• **EXERCISE REQUIREMENTS**: Copy out each line that includes the word "shutter".

• **DATASET EXCERPT**:
____________________
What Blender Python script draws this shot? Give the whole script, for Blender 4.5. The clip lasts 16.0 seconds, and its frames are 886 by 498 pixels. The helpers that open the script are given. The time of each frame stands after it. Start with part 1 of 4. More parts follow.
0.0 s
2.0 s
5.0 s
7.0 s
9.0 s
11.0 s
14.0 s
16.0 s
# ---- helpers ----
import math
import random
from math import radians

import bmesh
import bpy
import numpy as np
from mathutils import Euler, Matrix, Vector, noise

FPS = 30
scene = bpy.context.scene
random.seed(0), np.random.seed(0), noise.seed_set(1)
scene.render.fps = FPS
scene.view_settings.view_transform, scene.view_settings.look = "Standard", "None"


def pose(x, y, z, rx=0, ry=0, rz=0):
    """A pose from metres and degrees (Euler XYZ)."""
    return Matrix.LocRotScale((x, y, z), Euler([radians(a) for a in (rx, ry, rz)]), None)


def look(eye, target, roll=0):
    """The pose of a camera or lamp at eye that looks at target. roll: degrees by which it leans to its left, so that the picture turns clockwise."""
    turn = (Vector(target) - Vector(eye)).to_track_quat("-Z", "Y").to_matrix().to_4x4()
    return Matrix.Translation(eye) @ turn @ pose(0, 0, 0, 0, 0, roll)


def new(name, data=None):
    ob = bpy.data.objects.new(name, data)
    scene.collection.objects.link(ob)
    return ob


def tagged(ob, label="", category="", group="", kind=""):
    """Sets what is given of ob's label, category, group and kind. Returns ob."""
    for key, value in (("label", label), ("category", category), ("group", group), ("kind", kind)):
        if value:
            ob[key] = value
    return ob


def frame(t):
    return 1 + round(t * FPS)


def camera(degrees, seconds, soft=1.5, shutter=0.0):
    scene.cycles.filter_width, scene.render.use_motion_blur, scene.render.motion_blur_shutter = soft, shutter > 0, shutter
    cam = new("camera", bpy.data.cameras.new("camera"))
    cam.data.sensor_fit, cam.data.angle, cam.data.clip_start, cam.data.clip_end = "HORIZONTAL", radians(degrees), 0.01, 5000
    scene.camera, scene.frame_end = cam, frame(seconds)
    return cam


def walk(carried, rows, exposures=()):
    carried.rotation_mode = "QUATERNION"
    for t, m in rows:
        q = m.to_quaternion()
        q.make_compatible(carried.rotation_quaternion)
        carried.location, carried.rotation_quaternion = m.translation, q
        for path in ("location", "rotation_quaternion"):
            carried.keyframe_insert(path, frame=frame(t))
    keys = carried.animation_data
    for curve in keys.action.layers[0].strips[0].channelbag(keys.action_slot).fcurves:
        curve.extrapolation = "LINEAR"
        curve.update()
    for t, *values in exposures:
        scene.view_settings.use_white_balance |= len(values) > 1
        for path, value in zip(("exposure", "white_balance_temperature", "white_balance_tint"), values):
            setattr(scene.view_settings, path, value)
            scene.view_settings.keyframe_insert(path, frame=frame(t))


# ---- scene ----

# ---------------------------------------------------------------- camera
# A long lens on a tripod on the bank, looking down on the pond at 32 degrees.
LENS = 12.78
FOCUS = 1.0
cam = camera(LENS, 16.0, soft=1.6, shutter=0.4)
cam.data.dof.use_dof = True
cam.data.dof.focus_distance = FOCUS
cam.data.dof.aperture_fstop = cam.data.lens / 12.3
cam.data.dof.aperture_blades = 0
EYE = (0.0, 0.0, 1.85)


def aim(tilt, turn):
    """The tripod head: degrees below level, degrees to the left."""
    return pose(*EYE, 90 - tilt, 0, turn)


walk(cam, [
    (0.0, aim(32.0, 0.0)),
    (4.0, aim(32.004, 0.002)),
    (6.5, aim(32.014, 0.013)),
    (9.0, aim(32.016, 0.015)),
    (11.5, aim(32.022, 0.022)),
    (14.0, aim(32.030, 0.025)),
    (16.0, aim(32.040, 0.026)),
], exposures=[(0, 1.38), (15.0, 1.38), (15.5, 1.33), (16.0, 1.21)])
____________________
• **COMPLETE ANSWER**:
def camera(degrees, seconds, soft=1.5, shutter=0.0):
    scene.cycles.filter_width, scene.render.use_motion_blur, scene.render.motion_blur_shutter = soft, shutter > 0, shutter
cam = camera(LENS, 16.0, soft=1.6, shutter=0.4)